How am I implying or reinforcing the idea that our federal budget is analogous to a household budget? There is no FUD here.

> This is completely ignorant. The federal government is an issuer of currency and therefore has infinite amounts of money . We are no longer on the gold standard where money was limited by gold reserves.

That's a tautology. We are only an issuer of currency insofar as we have credit. Our credit rating is heavily dependent on our ability to make interest payments, which are $222BN annually.

Now maybe what you're saying is that since we can issue more currency, we will never be unable to make these payments because US debt is denominated in US dollars. And sure, that's technically true, but absolutely no one in America comes out ahead after that.
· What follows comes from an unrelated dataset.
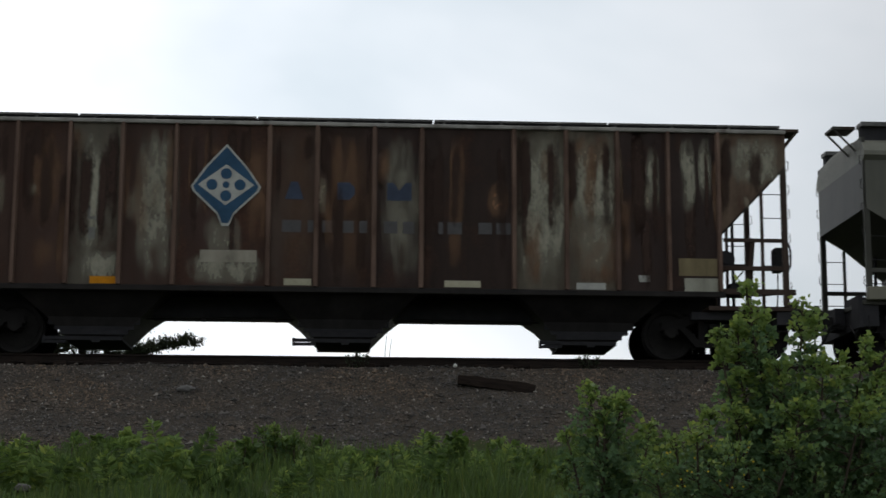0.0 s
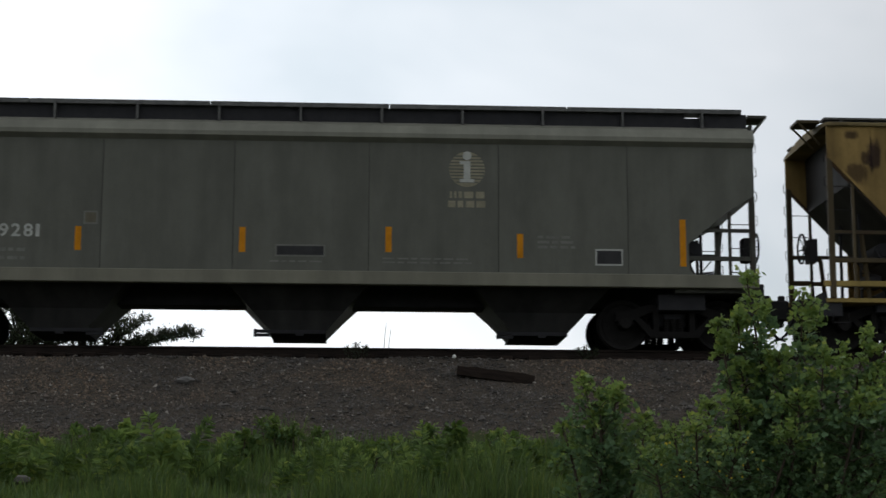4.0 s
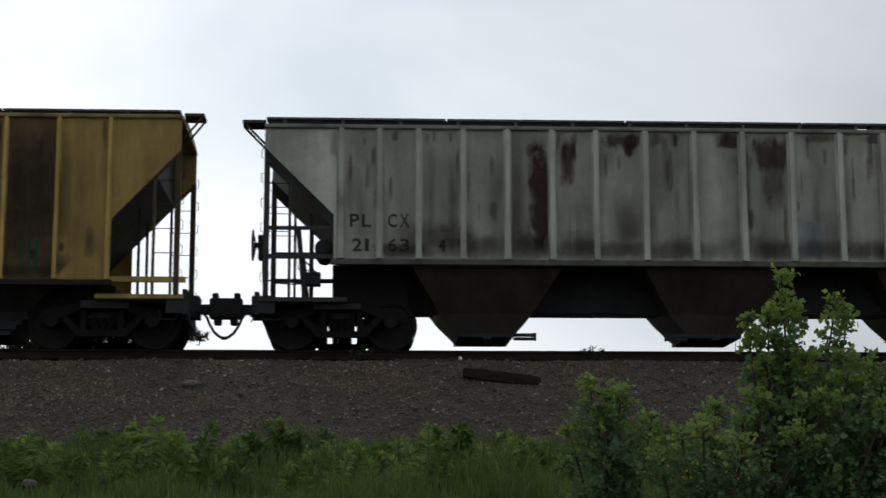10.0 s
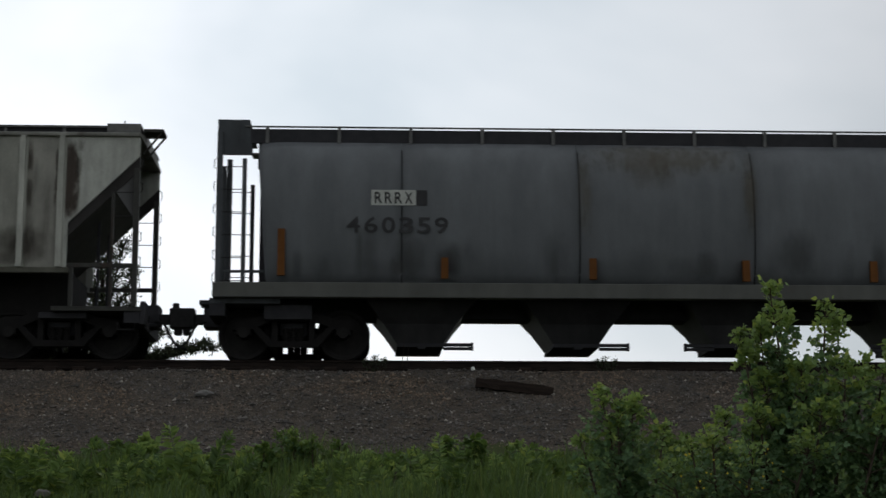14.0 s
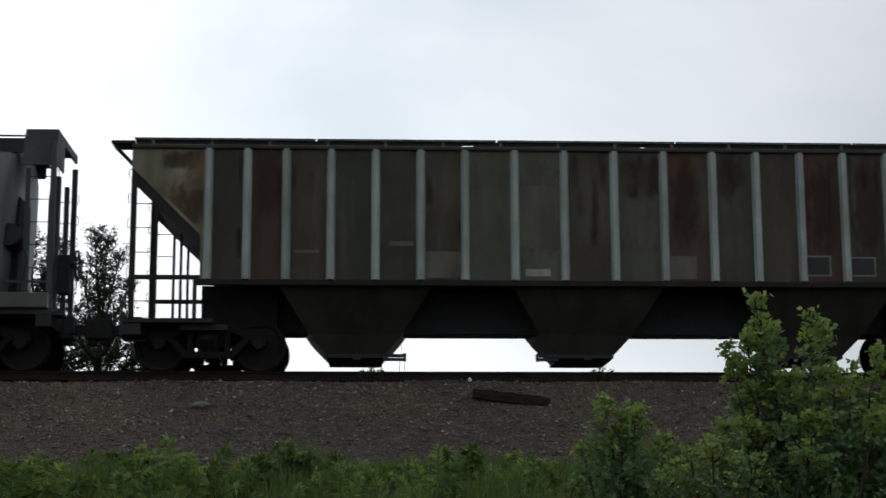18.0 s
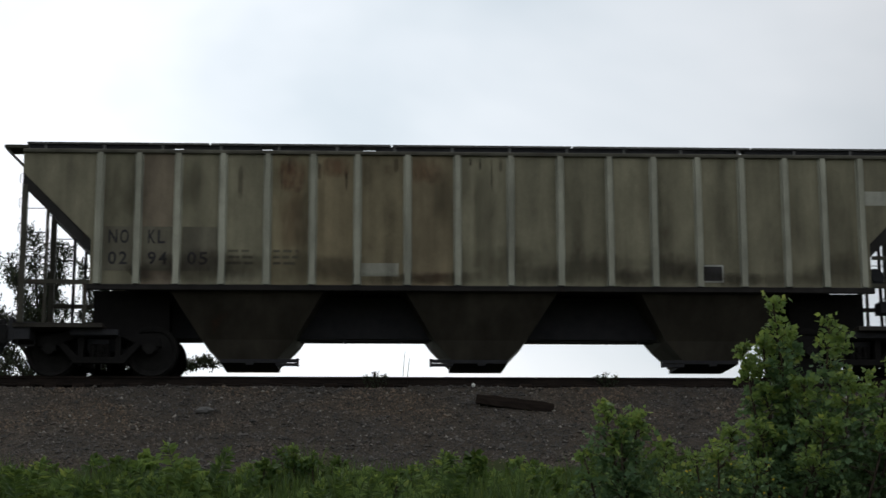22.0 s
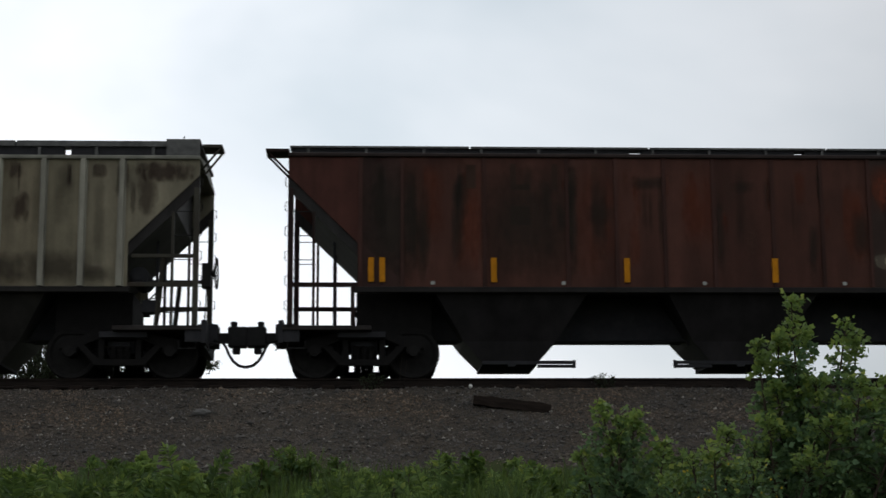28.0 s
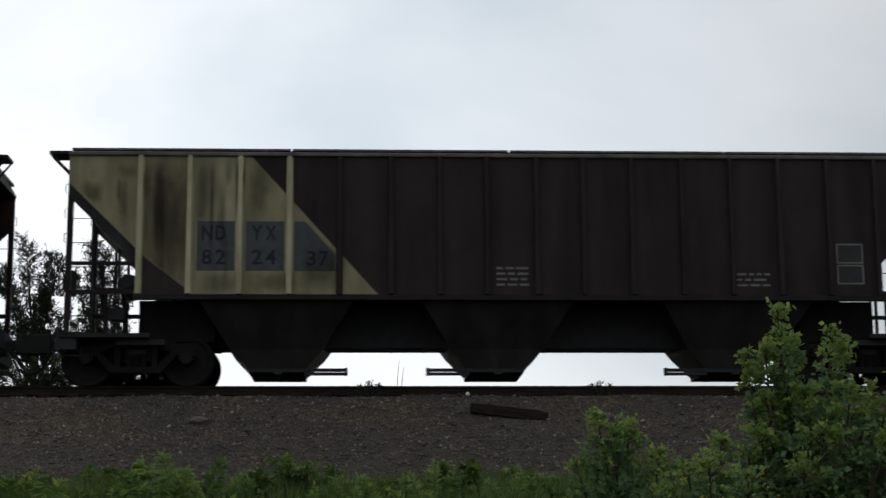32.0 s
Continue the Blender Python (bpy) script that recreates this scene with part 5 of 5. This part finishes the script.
def leaf_mesh(name, spots, mat, rs, lobed=True):
    """Leaves as one mesh. spots: rows of place, outward way and length."""
    if lobed:
        outline = np.array([(0, 0, 0), (-0.30, 0.18, 0.05), (-0.50, 0.45, 0.02), (-0.26, 0.62, 0.05), (0, 1.0, -0.06), (0.26, 0.62, 0.05), (0.50, 0.45, 0.02), (0.30, 0.18, 0.05), (0, 0.42, -0.03)])
        tri = [(8, k, (k + 1) % 8) for k in range(8)]
    else:
        outline = np.array([(0, 0, 0), (-0.22, 0.4, 0.05), (0, 1.0, -0.10), (0.22, 0.4, 0.05)])
        tri = [(0, 3, 2), (0, 2, 1)]
    P = np.array([s[0] for s in spots], float)
    D = np.array([s[1] for s in spots], float)
    Z = np.array([s[2] for s in spots], float)
    D = D + rs.normal(0, 0.45, D.shape)
    D[:, 2] -= 0.15
    D /= np.linalg.norm(D, axis=1)[:, None] + 1e-9
    N = rs.normal(0, 0.6, D.shape) + np.array((0, -0.35, 0.9))
    R = np.cross(D, N)
    R /= np.linalg.norm(R, axis=1)[:, None] + 1e-9
    N = np.cross(R, D)
    V = P[:, None] + Z[:, None, None] * (outline[None, :, 0, None] * R[:, None] + outline[None, :, 1, None] * D[:, None] + outline[None, :, 2, None] * N[:, None])
    k = len(outline)
    F = (np.array(tri)[None] + k * np.arange(len(spots))[:, None, None]).reshape(-1, 3)
    me = bpy.data.meshes.new(name)
    me.from_pydata(V.reshape(-1, 3).tolist(), [], F.tolist())
    me.materials.append(mat)
    return me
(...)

Americans are the people most invested in the future of the dollar-- particularly lower and middle class Americans who have savings accounts and retirement funds that are mostly denominated in US dollars, whereas rich people hold capital assets.

So that doesn't address my point, which is that right now we have an expenditure of $222BN annually and we're obligated to make those payments or face some consequences that are much greater.

And all I'm saying is that it would have been really great if we didn't have to spend those $222BN every year. And what would be less great, but still great, is if we could start moving that number down.

>but absolutely no one in America comes out ahead after that. Huh ?

Anyway. You need to educate yourself. Read up on Modern Monetary Theory. You continue to make analogies between household budget constraints and money issuer budget constraints. Money issuers have no budget constraints. The only constraint is inflation and policy makers the world over have been try to create inflation for 25 years. ( see japan, europe, usa post 2008).

Government debt == private sector savings. Eliminating government debt would lead to another great depression. It makes no sense for a country like ours which is a net importer. Again, you're empowering the politicians with this FUD.